▶ What to do: Tally the lines that contain the string "walk" and state that total without comment.

▶ Dataset extract:
>> START

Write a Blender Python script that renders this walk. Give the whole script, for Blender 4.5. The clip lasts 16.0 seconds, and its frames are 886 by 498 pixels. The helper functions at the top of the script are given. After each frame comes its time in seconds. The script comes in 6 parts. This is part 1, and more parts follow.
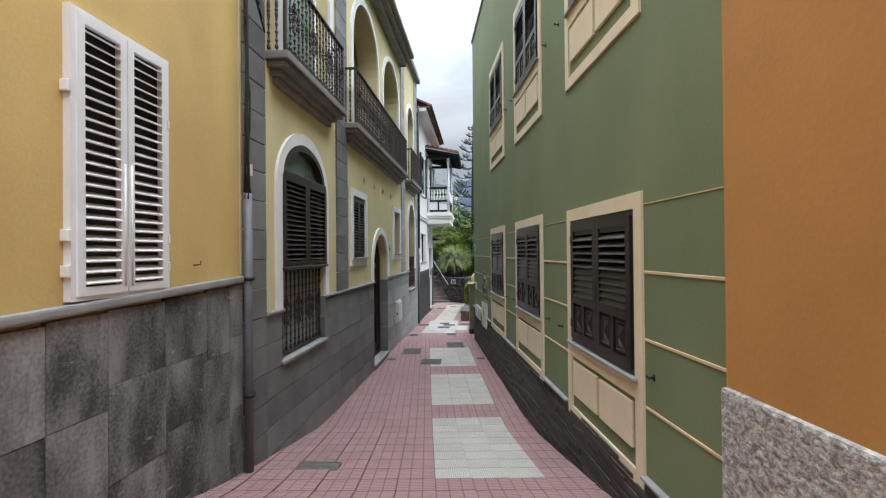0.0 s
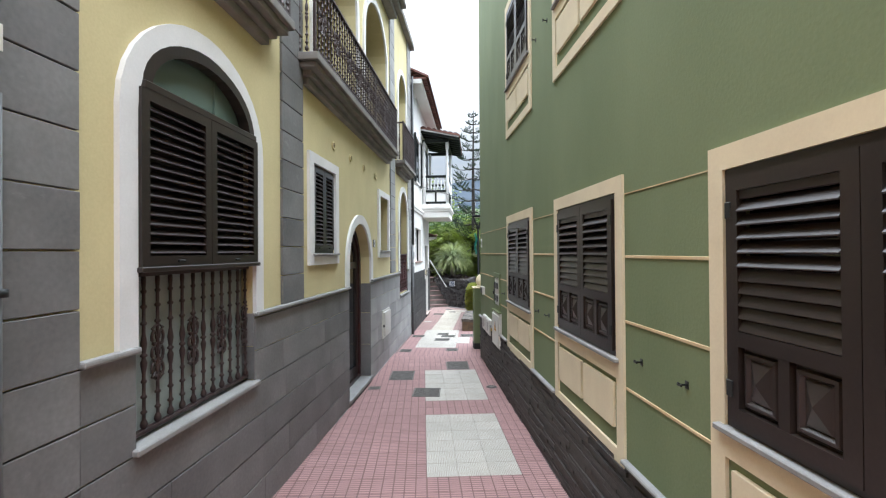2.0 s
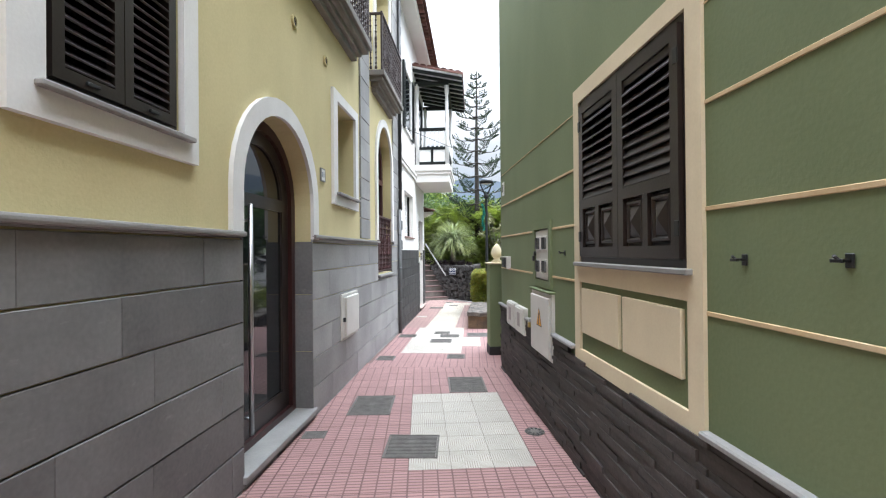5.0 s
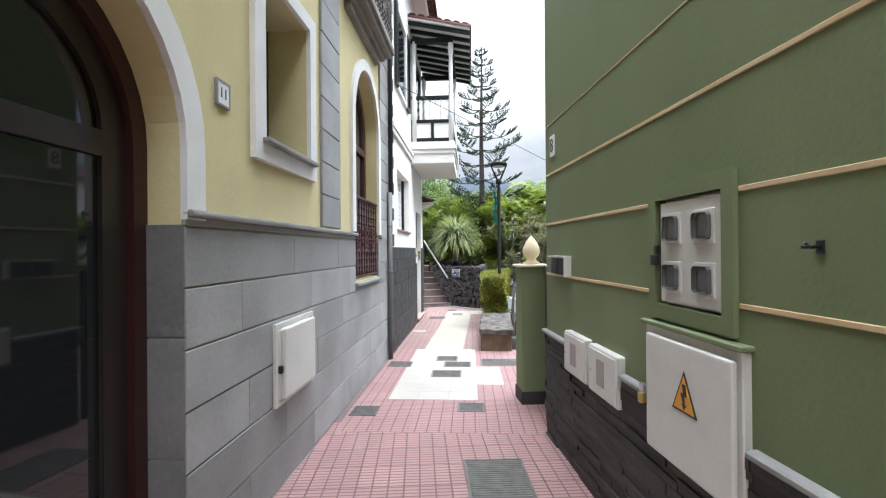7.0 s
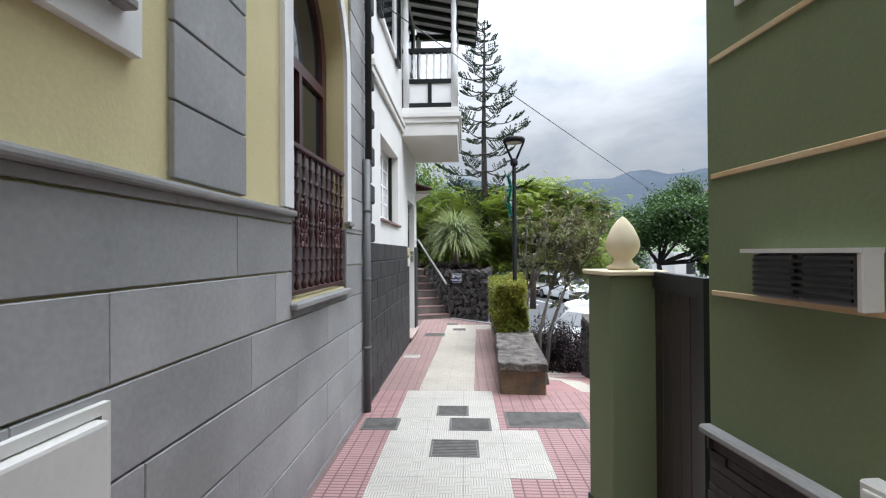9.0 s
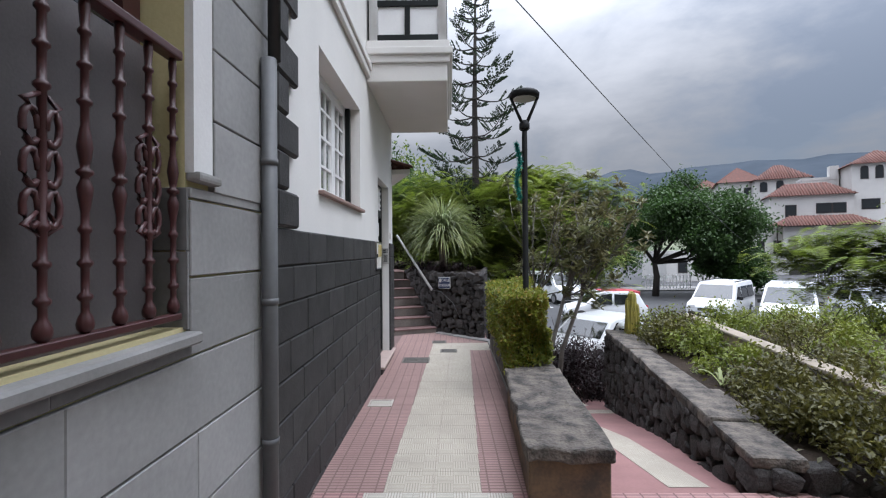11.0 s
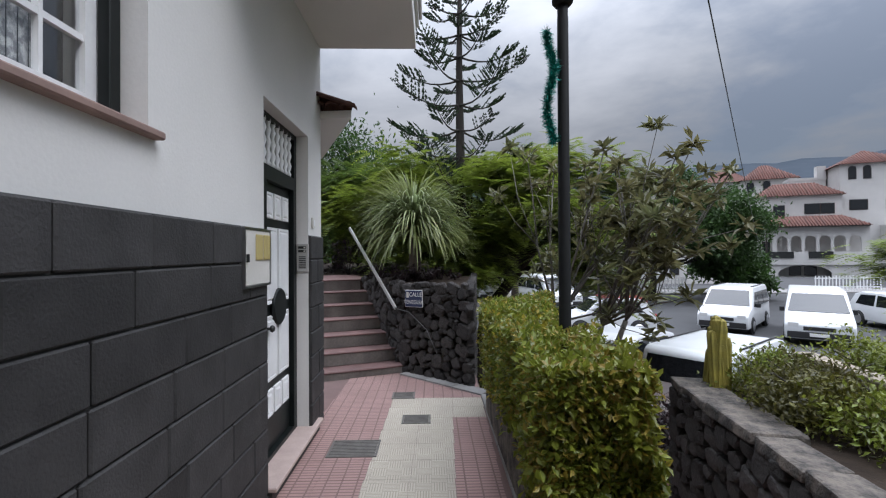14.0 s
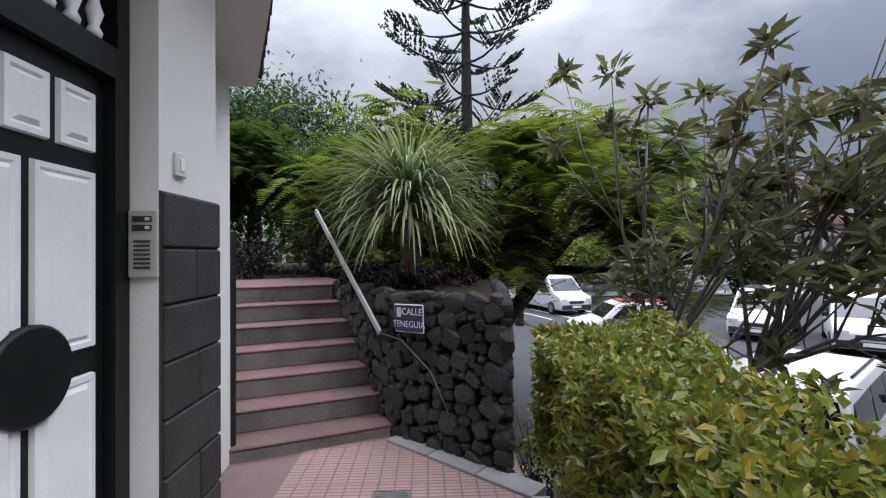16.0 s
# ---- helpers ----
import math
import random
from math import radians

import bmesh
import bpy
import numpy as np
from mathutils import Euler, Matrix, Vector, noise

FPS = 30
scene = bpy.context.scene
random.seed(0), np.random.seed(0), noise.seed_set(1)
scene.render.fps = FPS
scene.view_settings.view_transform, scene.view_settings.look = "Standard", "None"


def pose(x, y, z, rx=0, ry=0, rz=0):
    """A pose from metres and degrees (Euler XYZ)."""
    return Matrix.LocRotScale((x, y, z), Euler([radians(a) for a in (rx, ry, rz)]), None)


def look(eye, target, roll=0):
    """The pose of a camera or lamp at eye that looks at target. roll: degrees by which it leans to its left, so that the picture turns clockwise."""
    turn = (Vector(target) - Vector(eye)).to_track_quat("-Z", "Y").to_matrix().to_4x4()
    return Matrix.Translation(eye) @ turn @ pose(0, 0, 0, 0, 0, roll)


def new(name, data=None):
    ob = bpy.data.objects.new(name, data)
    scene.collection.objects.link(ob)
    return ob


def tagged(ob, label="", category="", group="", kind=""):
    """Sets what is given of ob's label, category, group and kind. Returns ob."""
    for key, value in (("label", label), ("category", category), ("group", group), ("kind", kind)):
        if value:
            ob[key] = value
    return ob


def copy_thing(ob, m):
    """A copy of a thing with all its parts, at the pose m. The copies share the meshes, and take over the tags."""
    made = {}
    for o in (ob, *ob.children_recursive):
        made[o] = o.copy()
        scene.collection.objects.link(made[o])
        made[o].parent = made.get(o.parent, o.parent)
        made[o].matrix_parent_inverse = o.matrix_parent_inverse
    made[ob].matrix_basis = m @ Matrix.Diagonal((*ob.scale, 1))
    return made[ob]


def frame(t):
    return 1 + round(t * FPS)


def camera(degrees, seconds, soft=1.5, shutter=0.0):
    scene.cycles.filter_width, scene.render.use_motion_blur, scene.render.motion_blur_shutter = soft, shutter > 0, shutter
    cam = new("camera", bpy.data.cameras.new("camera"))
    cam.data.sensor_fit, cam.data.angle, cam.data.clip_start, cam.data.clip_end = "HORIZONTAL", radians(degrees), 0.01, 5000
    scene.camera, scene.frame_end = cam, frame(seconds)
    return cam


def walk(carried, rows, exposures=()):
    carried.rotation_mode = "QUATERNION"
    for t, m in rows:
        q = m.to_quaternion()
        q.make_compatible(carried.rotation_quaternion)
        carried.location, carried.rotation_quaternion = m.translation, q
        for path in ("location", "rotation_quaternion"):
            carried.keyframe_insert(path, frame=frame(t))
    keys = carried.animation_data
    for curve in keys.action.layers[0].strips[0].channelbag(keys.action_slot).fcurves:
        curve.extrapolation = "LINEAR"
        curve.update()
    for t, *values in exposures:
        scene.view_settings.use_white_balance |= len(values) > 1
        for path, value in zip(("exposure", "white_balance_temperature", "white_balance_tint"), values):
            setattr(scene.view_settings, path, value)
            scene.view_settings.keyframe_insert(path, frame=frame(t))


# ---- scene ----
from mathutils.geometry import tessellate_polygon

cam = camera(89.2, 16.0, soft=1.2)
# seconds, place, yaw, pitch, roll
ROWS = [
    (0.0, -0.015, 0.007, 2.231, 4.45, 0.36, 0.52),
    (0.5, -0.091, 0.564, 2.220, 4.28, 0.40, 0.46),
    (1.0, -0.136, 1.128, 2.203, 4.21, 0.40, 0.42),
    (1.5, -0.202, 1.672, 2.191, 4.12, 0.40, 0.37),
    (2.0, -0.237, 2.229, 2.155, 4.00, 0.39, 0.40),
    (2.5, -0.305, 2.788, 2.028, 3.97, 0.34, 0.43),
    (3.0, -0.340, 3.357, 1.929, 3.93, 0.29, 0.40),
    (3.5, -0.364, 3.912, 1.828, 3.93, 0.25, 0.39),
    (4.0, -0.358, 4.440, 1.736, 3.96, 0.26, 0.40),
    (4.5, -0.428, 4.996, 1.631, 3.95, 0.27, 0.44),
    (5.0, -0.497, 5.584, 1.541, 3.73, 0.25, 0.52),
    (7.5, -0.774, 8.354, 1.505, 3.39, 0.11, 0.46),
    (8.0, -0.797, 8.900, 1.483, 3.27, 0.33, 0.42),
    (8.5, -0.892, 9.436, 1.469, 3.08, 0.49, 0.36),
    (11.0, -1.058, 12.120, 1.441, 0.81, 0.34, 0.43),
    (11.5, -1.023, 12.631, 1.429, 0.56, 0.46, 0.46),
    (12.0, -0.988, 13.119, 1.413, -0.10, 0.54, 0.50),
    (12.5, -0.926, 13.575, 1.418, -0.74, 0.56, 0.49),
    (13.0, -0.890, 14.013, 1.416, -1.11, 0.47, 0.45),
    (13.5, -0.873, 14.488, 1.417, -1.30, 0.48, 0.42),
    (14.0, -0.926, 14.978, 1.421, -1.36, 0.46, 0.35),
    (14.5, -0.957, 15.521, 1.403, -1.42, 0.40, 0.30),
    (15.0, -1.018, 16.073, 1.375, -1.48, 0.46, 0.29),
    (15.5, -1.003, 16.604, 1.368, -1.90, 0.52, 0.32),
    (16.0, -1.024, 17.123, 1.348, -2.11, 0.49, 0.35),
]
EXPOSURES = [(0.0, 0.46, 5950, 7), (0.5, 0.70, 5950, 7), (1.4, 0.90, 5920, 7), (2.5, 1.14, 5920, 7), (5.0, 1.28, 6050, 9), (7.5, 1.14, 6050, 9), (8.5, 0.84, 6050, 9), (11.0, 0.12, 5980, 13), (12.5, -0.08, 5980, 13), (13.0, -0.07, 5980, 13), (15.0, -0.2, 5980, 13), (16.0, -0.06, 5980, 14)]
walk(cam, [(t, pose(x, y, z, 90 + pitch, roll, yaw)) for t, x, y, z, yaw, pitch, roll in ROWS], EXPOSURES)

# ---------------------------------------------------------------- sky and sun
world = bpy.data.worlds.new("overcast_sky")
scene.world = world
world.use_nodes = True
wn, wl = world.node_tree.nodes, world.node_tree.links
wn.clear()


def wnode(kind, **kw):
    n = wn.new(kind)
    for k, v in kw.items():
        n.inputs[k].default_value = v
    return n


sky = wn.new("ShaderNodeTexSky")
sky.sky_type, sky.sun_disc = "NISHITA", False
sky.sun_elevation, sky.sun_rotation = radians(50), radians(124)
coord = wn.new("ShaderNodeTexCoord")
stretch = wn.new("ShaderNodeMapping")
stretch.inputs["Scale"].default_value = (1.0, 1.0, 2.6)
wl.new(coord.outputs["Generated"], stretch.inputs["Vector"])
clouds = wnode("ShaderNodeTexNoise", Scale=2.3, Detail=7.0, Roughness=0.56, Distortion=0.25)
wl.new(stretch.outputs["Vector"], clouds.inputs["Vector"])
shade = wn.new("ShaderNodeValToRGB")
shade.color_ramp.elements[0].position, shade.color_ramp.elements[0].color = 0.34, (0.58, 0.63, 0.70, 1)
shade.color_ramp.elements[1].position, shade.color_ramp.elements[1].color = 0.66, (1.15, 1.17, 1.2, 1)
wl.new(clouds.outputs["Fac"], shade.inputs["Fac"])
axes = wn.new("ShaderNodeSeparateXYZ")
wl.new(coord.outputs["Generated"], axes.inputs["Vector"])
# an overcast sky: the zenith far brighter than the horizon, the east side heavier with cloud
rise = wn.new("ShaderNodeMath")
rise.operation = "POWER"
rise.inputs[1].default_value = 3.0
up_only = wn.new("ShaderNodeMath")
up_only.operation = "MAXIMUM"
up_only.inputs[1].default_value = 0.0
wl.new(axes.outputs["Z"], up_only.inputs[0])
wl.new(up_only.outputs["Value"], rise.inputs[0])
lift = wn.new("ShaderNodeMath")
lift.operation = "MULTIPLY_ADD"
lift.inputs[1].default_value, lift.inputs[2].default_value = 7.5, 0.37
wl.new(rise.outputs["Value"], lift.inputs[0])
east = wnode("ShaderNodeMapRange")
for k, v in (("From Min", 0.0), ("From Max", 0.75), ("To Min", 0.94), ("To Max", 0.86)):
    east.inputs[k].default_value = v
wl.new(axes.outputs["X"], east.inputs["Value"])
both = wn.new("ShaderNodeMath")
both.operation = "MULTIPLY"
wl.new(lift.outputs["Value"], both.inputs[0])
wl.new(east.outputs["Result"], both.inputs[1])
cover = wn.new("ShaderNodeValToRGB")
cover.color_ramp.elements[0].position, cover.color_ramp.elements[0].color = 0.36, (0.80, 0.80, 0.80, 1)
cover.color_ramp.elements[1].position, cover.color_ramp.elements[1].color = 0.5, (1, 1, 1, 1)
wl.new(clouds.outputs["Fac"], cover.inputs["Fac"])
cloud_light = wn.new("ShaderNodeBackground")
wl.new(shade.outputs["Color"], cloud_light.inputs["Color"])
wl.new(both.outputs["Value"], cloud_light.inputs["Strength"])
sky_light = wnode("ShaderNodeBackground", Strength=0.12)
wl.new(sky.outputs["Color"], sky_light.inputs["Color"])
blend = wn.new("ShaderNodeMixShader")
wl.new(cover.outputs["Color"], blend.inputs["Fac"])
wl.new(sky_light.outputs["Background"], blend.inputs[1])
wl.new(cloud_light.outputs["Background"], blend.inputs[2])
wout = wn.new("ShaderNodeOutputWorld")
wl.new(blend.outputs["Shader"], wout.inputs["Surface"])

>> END

▶ Solution to this task: 3